Stacy Mastrolia, Accounting
March 16, 2021
"Accountants provide analysis that decision-makers use to negotiate contracts and structure deals, and to decide which products to promote, when and how to expand the business, and even how to redesign products. And people think we just do math!"
Professor Stacy Mastrolia, accounting, was the controller for an international manufacturing company when she decided to get her MBA. "In my classes, I watched professors tailor information uniquely for individual students, and I was hooked," she says. "I knew I wanted to teach." After completing her MBA, Mastrolia made a major career change, leaving behind 15 years in the corporate world and returning to school to earn her doctorate.
"I've never been happier," she says. "I love my students' energy and enthusiasm. And since accounting only has about 30 to 40 majors in each class year, I get to work closely with each of them."

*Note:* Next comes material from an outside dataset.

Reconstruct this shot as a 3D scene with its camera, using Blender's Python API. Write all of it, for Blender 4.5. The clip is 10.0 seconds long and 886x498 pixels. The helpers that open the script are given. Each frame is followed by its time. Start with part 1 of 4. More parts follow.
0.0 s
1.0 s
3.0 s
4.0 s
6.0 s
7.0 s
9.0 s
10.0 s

Mastrolia says her experience in the business world helps her prepare her students for the future. Her classes not only teach the numerical know-how and analytical mindset an accountant needs, but also the important role those skills and the profession plays in society. Her Accounting Seminar investigates real financial reporting frauds that drew headlines throughout history and examines how accountants and fraud are depicted in the media, including film. Her Personal Finance course, open to students of all majors, covers the basics graduates need to save and thrive after college.

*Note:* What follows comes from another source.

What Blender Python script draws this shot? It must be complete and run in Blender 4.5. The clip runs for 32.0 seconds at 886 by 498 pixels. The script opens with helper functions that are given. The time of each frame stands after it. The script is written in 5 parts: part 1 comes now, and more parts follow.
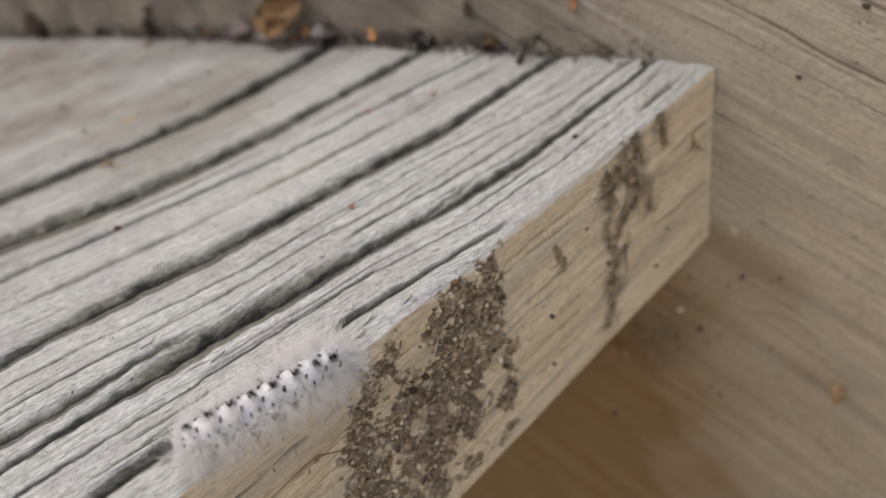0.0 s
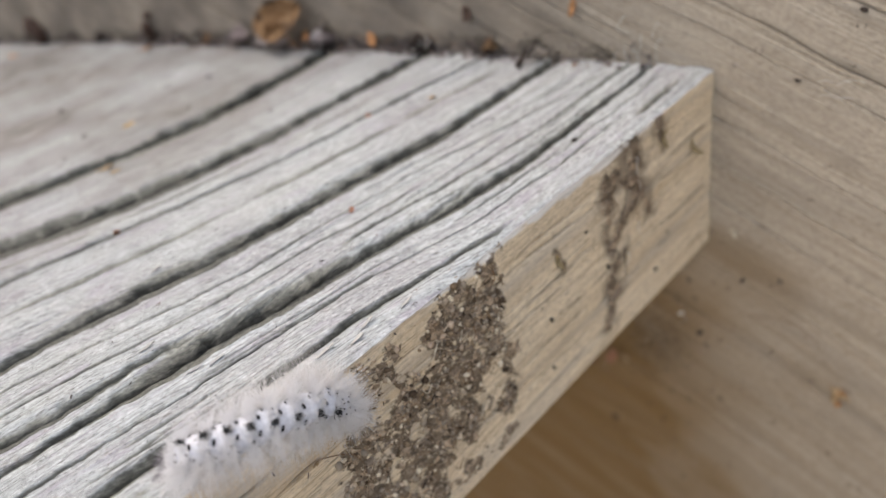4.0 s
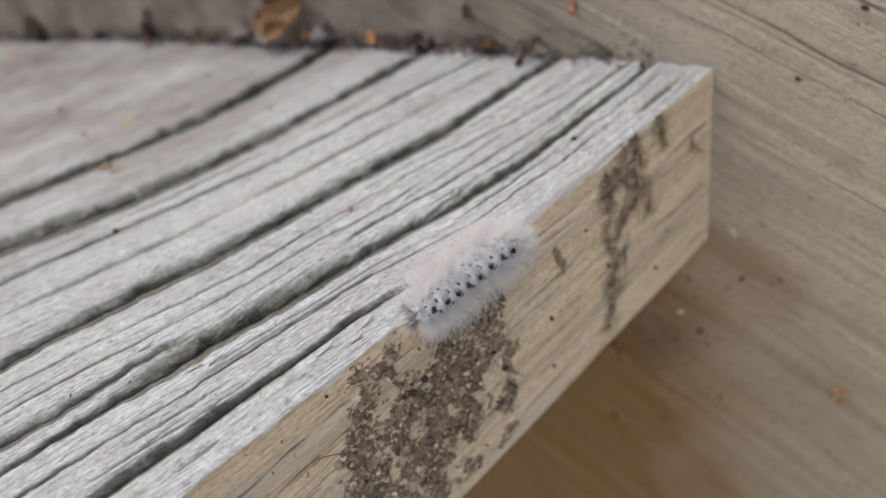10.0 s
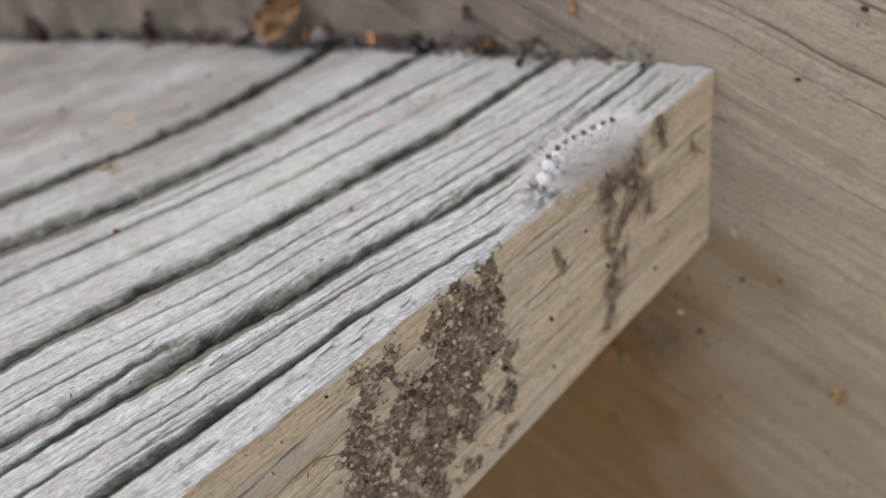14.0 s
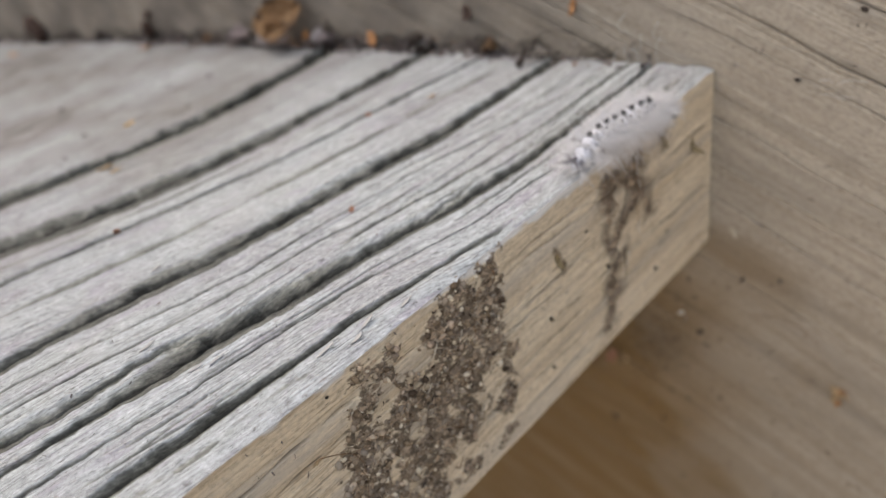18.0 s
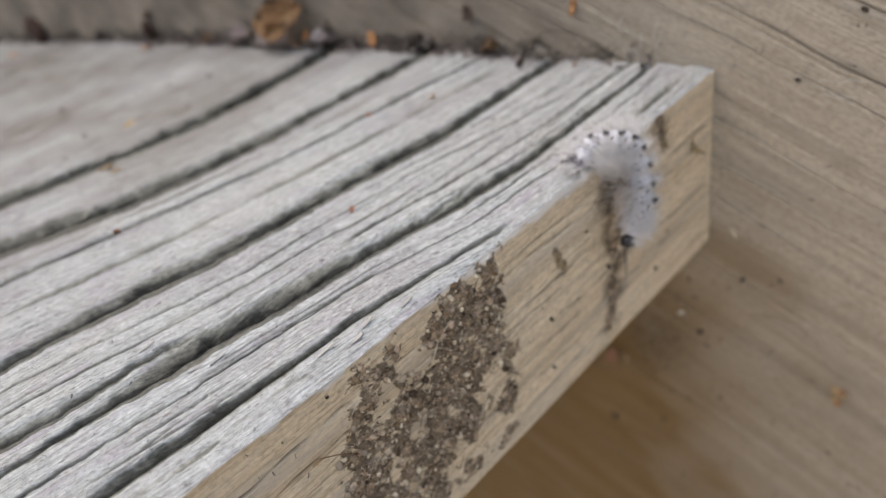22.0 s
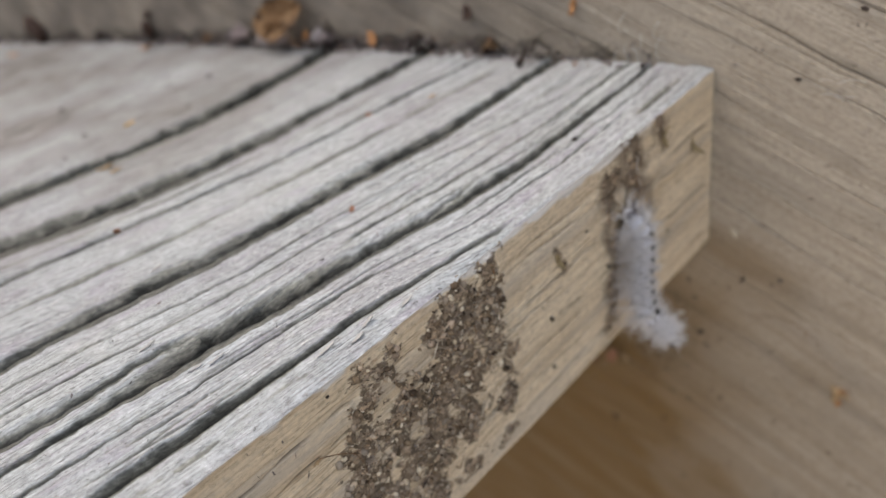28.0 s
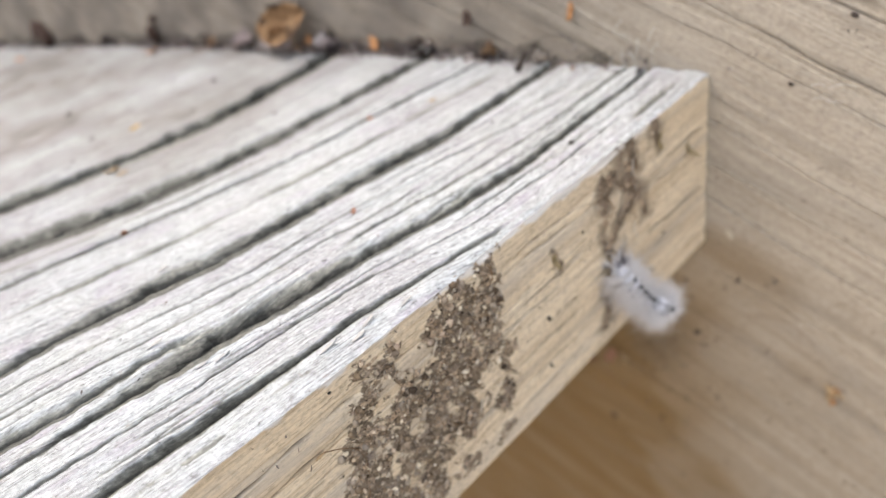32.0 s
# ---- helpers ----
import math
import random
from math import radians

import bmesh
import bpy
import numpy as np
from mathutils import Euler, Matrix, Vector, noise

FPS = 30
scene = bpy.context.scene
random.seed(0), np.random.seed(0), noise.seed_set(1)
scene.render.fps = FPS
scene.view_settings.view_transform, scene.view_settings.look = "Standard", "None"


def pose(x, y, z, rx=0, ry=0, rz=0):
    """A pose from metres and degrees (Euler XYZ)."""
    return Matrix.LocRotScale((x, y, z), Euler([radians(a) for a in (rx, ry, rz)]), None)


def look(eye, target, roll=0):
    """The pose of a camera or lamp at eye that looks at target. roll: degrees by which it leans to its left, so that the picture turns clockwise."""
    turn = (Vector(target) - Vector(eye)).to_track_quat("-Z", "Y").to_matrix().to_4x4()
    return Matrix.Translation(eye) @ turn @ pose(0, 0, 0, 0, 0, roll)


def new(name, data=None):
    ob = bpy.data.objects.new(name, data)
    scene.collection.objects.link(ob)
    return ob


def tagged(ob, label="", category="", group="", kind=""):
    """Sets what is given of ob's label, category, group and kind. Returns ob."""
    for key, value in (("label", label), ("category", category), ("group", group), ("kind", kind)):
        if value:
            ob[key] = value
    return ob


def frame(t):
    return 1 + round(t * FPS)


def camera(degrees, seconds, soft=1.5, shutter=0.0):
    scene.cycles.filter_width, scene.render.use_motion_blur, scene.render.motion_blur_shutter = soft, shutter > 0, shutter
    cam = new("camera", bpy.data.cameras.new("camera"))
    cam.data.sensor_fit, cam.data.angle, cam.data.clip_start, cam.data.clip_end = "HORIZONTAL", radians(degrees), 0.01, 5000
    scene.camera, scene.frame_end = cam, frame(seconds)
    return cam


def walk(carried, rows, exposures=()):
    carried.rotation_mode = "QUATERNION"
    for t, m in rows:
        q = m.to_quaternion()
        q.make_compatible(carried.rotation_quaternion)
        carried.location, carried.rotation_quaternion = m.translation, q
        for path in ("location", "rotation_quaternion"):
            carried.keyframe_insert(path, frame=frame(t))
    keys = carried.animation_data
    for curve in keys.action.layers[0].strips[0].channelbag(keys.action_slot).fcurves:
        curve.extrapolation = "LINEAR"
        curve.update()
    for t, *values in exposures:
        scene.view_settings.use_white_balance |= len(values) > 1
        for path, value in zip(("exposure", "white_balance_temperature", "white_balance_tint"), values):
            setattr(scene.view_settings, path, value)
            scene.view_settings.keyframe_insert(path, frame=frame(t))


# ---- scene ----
# The camera stands almost still: a small nod at first and a short drawing back near the end.
cam = camera(66, 32.0, 1.5)
cam.data.dof.use_dof, cam.data.dof.focus_distance, cam.data.dof.aperture_fstop = True, 0.078, 17.0
walk(cam, [
    (0, look((0.05367, -0.10847, 0.05115), (-0.01130, -0.05811, -0.00579), -13.519)),
    (0.5, look((0.05363, -0.10842, 0.05111), (-0.01130, -0.05800, -0.00582), -13.465)),
    (1, look((0.05366, -0.10845, 0.05110), (-0.01128, -0.05790, -0.00571), -13.447)),
    (1.5, look((0.05367, -0.10852, 0.05104), (-0.01131, -0.05785, -0.00562), -13.463)),
    (2, look((0.05378, -0.10845, 0.05090), (-0.01128, -0.05776, -0.00565), -13.478)),
    (2.5, look((0.05378, -0.10850, 0.05094), (-0.01134, -0.05774, -0.00547), -13.523)),
    (3, look((0.05368, -0.10849, 0.05110), (-0.01146, -0.05778, -0.00535), -13.546)),
    (3.5, look((0.05372, -0.10850, 0.05097), (-0.01144, -0.05777, -0.00541), -13.567)),
    (5.5, look((0.05379, -0.10831, 0.05102), (-0.01137, -0.05775, -0.00553), -13.627)),
    (6, look((0.05383, -0.10831, 0.05108), (-0.01132, -0.05778, -0.00550), -13.659)),
    (10, look((0.05365, -0.10840, 0.05094), (-0.01141, -0.05778, -0.00567), -13.566)),
    (14, look((0.05376, -0.10836, 0.05104), (-0.01136, -0.05780, -0.00555), -13.570)),
    (20, look((0.05375, -0.10841, 0.05107), (-0.01139, -0.05781, -0.00546), -13.580)),
    (25, look((0.05368, -0.10847, 0.05108), (-0.01144, -0.05784, -0.00546), -13.557)),
    (28, look((0.05371, -0.10850, 0.05097), (-0.01143, -0.05785, -0.00553), -13.578)),
    (28.5, look((0.05377, -0.10838, 0.05097), (-0.01129, -0.05770, -0.00559), -13.471)),
    (29, look((0.05401, -0.10854, 0.05105), (-0.01122, -0.05785, -0.00531), -13.525)),
    (29.5, look((0.05566, -0.10950, 0.05207), (-0.00984, -0.05891, -0.00405), -13.730)),
    (30, look((0.05566, -0.10949, 0.05211), (-0.00982, -0.05893, -0.00407), -13.699)),
    (31, look((0.05565, -0.10950, 0.05209), (-0.00983, -0.05892, -0.00407), -13.678)),
    (32, look((0.05567, -0.10946, 0.05215), (-0.00981, -0.05893, -0.00406), -13.703)),
], exposures=[(0, 0.09, 6850, 10), (1.0, 0.25, 6620, 10), (2.0, 0.37, 6500, 10), (3.0, 0.4, 6500, 10), (8.0, 0.4, 6400, 10), (9.0, 0.23, 6450, 10), (28.3, 0.22, 6450, 10), (29.0, 0.79, 6450, 10), (29.6, 0.91, 6450, 10), (32.0, 0.93, 6450, 10)])

# ---- light: bright overcast daylight from above ----
world = bpy.data.worlds.new("sky")
scene.world = world
world.use_nodes = True
sky = world.node_tree.nodes.new("ShaderNodeTexSky")
sky.sky_type = 'NISHITA'
sky.sun_disc = False
sky.sun_elevation, sky.sun_rotation = radians(58), radians(250)
sky.dust_density, sky.air_density, sky.ozone_density = 7.0, 1.0, 0.6
world.node_tree.nodes["Background"].inputs[1].default_value = 0.13
world.node_tree.links.new(sky.outputs[0], world.node_tree.nodes["Background"].inputs[0])
sun = new("sun", bpy.data.lights.new("sun", 'SUN'))
sun.data.energy, sun.data.angle, sun.data.color = 1.5, radians(80), (1.0, 0.975, 0.945)
sun.matrix_world = look((0.29, -0.34, 1.25), (0, 0, 0))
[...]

She even brings her own creative work into the classroom. Mastrolia co-authored a pedagogical novel, Accosting the Golden Spire, with three other accounting professors, and uses it in the introductory accounting course. "It's a story about a jewel theft, an embezzlement and the forensic accounting profession," she explains. "It exposes the many gray areas of business, brings up questions of ethics and sparks a lot of class discussion. It also introduces students to professions in accounting and finance they may never have considered — or even heard of."
Mastrolia advises her students to be open to the many career options the field offers and envision where they want to be in 10 or 20 years. "Accounting is a great field," she says. "We can work anywhere in the world, and we have great flexibility. Accountants are needed in both large cities and small towns, in large organizations and small organizations, for-profit companies and not-for-profit organizations. If you love the arts or sports? They need accountants, too."
Accountants aren't bookkeepers, Mastrolia stresses. "They provide analysis that decision-makers use to negotiate contracts and structure deals, and to decide which products to promote, when and how to expand the business, and even how to redesign products. And people think we just do math!"